Do you know how to listen? I mean really listen? Hearing is one thing – the physical vibration of sound waves on an eardrum. Listening is another – the acquisition of information. What I’m really referring to goes a step further than that. It is called active listening. Active listening occurs when you hear beyond the speaker’s words and listen for the meaning; and even more so when you search for the context, intent, and feelings behind the message.

When it comes to evaluating potential candidates, especially senior-level talent, no skill is more critical than active listening. Yet according to some studies, we actively listen only about 30% of the time. In other words, we are missing out on as much as 70% of the information people are conveying during the interview process. And when we miss this data, we fail to spot warning signs.

As journalist Diane Sawyer once said, “I think one lesson I have learned is that there is no substitute for paying attention.”

So how do you become an active listener? Make no mistake; active listening takes work. It requires focus, concentration, and practice. You have to consciously remove distractions and learn to process content and evaluate implications more efficiently.

Actively listening will very likely require some physical changes to the environment and a little reprogramming of your brain. But the effort will prove to be extremely worthwhile—not just in the hiring process, but in all your efforts to manage people.
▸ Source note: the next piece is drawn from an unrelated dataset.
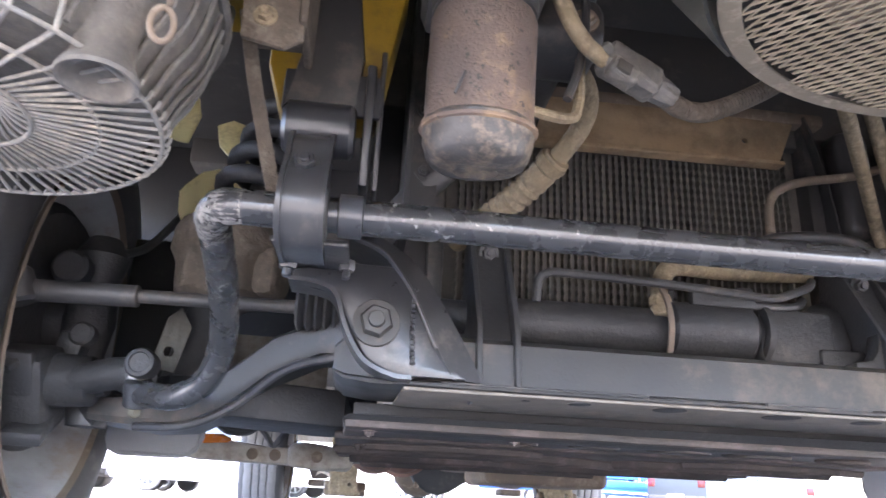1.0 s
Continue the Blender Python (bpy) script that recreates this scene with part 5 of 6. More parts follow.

Here are some tips to help you become an active listener:

  • Remove external distractions. Turn off your cell phone, PDA, and any other electronic devices that can interrupt your conversation. You may need to get out of your office. You may need to get out of the building! The first step to active listening is to create a physical environment that is free of distraction, so you will be able to dedicate 100% of your attention to the other person’s words and, more importantly, their meaning.
  • Get control over internal distractions. The speed at which our brain can work is both a blessing and a curse. When our mind is not fully engaged in an activity, it tends to wander—and active listening stops. The challenge is to find ways to put distracting thoughts on hold. If you find yourself distracted by other work or personal issues, you may want to simply make a list of these topics before the interview, so you can get back to them once the meeting is done. If you’re distracted by relevant questions that pop into your mind during the conversation, ask the other person to pause for a moment, so you can write down your thoughts. Once you’ve cleared your mind, you can mentally re-engage in the dialog.
  • Plan ahead. Before beginning a discussion, ask yourself one important question: “What do I need to learn from this conversation?” In interview situations, you should also develop a list of questions that will help you elicit the information you need to learn. By consciously thinking about content beforehand, you open your mind to listen for critical information.
  • Clarify, clarify, clarify. To stay mentally engaged in the conversation, and to ensure you validate the information you are hearing, ask frequent clarification questions. Try paraphrasing the key points that have been discussed, and ask for confirmation that this information is accurate. Summarizing out loud will also help you recall key points if you need to come back to them later in the conversation.
  • Write down important information. Taking notes is essential to active listening. You cannot turn off your brain, so when those distracting thoughts or questions arise, use a note pad to capture what’s going through your mind. Taking notes actually helps you stay more focused, and it frees your brain to listen.

Here are some more tips for you, your candidates, and your hiring managers to ensure better listening satisfies everyone involved in the hiring process:

  1. Listen to verify that the candidate has done his homework. If the hiring manager doesn’t hear clear evidence that the individual understands the company’s role and issues, you’ve likely sent the wrong candidate.
  2. Listen for examples and experience. As an active listener, the hiring manager wants to hear clear evidence that the candidate has the behavioral traits they seek. Candidates should avoid management theory when answering questions (not supported by specific examples); this could be a candidate who is not truly qualified.
  3. Listen to verify interest in the position. The most successful executives are passionate about their work. As an active listener, you’re looking for evidence that the candidate is excited about the company, the industry, and the type of work he will be doing. Listen for excitement in the candidate’s voice, information about trends in the industry, and/or the candidate’s field of expertise. If all you hear is someone who sounds monotone or bored, odds are you have a candidate who is not truly interested in the job.
  4. Listen for qualities that may bring negativity to the job or the team. Such instances include gossiping, overconfidence, a lack of assertiveness, a tendency to procrastinate, scoffing the past employer, bragging, etc. Odds are that a person who exhibits this kind of negativity is not a team player.
  5. Listen for attributes that would benefit the company. In most executive searches, two or three finalists will emerge. The challenge for hiring managers becomes differentiating among these talented people. How can you help them pick?
  6. Most important, listen for what is important to the candidate. What are the candidate’s career goals? What motivates him or her? Is this an employee who is willing to contribute every waking hour to the job, or an individual who is very involved with outside responsibilities? Find the answers to questions like these to make sure the candidate’s priorities match the realities of the job. If you neglect to ensure a good fit between the individual’s interests and what the position offers, you are very unlikely to have a successful hire.